Write out the material again exactly, please, and omit the pictures.

DATASET EXTRACT
>> Begin

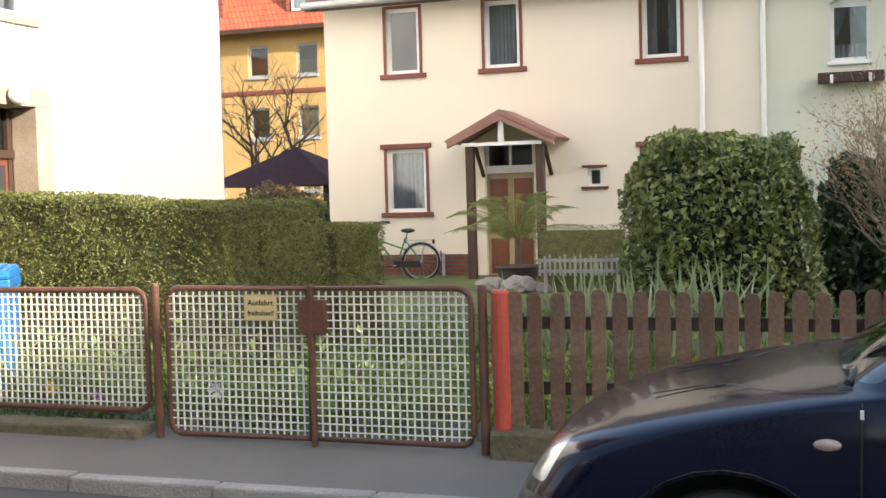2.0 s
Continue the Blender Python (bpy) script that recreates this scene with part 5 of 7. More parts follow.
for sd in (-1, 1):
    kg.seam([(1.244, 0.96), (1.235, 0.6), (1.26, 0.28), (1.3, 0.22), (2.27, 0.22), (2.274, 0.94)], sd, 0.003)
    kg.seam([(2.274, 0.94), (2.385, 1.36)], sd, 0.003)
    kg.seam([(2.3, 0.22), (2.85, 0.22), (3.0, 0.5), (3.2, 0.78), (3.26, 0.96)], sd, 0.003)
    kg.seam([(0.5, 0.882), (0.69, 0.918), (0.95, 0.952), (1.2, 0.975)], sd, 0.003)
    for a, z in ((2.274, 0.9), (2.3, 1.05), (1.243, 0.925)):
        part("hinge", box(a - 0.006, a + 0.006, sd * kg.skin(a, z) - 0.006, sd * kg.skin(a, z) + 0.006, z - 0.014, z + 0.014), "whitepaint", kg.ob)
    kg.mirror(1.545, 1.025, sd, None, 0.1)
    y = kg.skin(2.14, 0.83)
    bowl = lathe(bmesh.new(), [(0.055, -0.002), (0.05, 0.003), (0.0, 0.004)], 20, "y", (2.13, sd * y, 0.83))
    part("handle_bowl", bowl, "blackplastic", kg.ob)
    kg.handle(2.15, 0.835, sd, "blackplastic", 0.19)
    kg.handle(3.05, 0.85, sd, "blackplastic", 0.19)
    for a, b in ((1.25, 2.26), (2.29, 2.9)):
        y = kg.skin((a + b) / 2, 0.56)
        part("rub_strip", box(a, b, sd * y - 0.02, sd * y + 0.016, 0.52, 0.605, 0.012), "blackplastic", kg.ob)
    y = kg.skin(1.138, 0.828)
    rep_ = lathe(bmesh.new(), [(0.046, -0.004), (0.04, 0.008), (0.0, 0.01)] if sd > 0 else [(0.046, 0.004), (0.04, -0.008), (0.0, -0.01)], 20, "y", (1.138, sd * y, 0.0))
    for v in rep_.verts:
        v.co.z = 0.828 + v.co.z * 0.45
    part("side_repeater", rep_, "tailclear", kg.ob, smooth=True)
part("scuttle", box(1.16, 1.26, -0.7, 0.7, 0.93, 0.985, 0.02), "blackplastic", kg.ob)
for a, b in ((0.05, 0.6), (-0.35, 0.2)):
    kg.wiper([(1.2, a - 0.3, 0.995), (1.27, b - 0.35, 1.035)])
part("roof_aerial", tube(bmesh.new(), [(1.88, -0.36, 1.385), (1.72, -0.36, 1.4)], 0.005, 6), "blackplastic", kg.ob)
part("towel", prism(bmesh.new(), [(2.02, 0.8), (2.12, 0.8), (2.2, 1.12), (2.16, 1.13)], "y", -0.66, -0.5), mat("turquoise_cloth", (0.03, 0.13, 0.18), 0.9), kg.ob)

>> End

TASK OUTPUT
2.0 s
Continue the Blender Python (bpy) script that recreates this scene with part 5 of 7. More parts follow.
for sd in (-1, 1):
    kg.seam([(1.244, 0.96), (1.235, 0.6), (1.26, 0.28), (1.3, 0.22), (2.27, 0.22), (2.274, 0.94)], sd, 0.003)
    kg.seam([(2.274, 0.94), (2.385, 1.36)], sd, 0.003)
    kg.seam([(2.3, 0.22), (2.85, 0.22), (3.0, 0.5), (3.2, 0.78), (3.26, 0.96)], sd, 0.003)
    kg.seam([(0.5, 0.882), (0.69, 0.918), (0.95, 0.952), (1.2, 0.975)], sd, 0.003)
    for a, z in ((2.274, 0.9), (2.3, 1.05), (1.243, 0.925)):
        part("hinge", box(a - 0.006, a + 0.006, sd * kg.skin(a, z) - 0.006, sd * kg.skin(a, z) + 0.006, z - 0.014, z + 0.014), "whitepaint", kg.ob)
    kg.mirror(1.545, 1.025, sd, None, 0.1)
    y = kg.skin(2.14, 0.83)
    bowl = lathe(bmesh.new(), [(0.055, -0.002), (0.05, 0.003), (0.0, 0.004)], 20, "y", (2.13, sd * y, 0.83))
    part("handle_bowl", bowl, "blackplastic", kg.ob)
    kg.handle(2.15, 0.835, sd, "blackplastic", 0.19)
    kg.handle(3.05, 0.85, sd, "blackplastic", 0.19)
    for a, b in ((1.25, 2.26), (2.29, 2.9)):
        y = kg.skin((a + b) / 2, 0.56)
        part("rub_strip", box(a, b, sd * y - 0.02, sd * y + 0.016, 0.52, 0.605, 0.012), "blackplastic", kg.ob)
    y = kg.skin(1.138, 0.828)
    rep_ = lathe(bmesh.new(), [(0.046, -0.004), (0.04, 0.008), (0.0, 0.01)] if sd > 0 else [(0.046, 0.004), (0.04, -0.008), (0.0, -0.01)], 20, "y", (1.138, sd * y, 0.0))
    for v in rep_.verts:
        v.co.z = 0.828 + v.co.z * 0.45
    part("side_repeater", rep_, "tailclear", kg.ob, smooth=True)
part("scuttle", box(1.16, 1.26, -0.7, 0.7, 0.93, 0.985, 0.02), "blackplastic", kg.ob)
for a, b in ((0.05, 0.6), (-0.35, 0.2)):
    kg.wiper([(1.2, a - 0.3, 0.995), (1.27, b - 0.35, 1.035)])
part("roof_aerial", tube(bmesh.new(), [(1.88, -0.36, 1.385), (1.72, -0.36, 1.4)], 0.005, 6), "blackplastic", kg.ob)
part("towel", prism(bmesh.new(), [(2.02, 0.8), (2.12, 0.8), (2.2, 1.12), (2.16, 1.13)], "y", -0.66, -0.5), mat("turquoise_cloth", (0.03, 0.13, 0.18), 0.9), kg.ob)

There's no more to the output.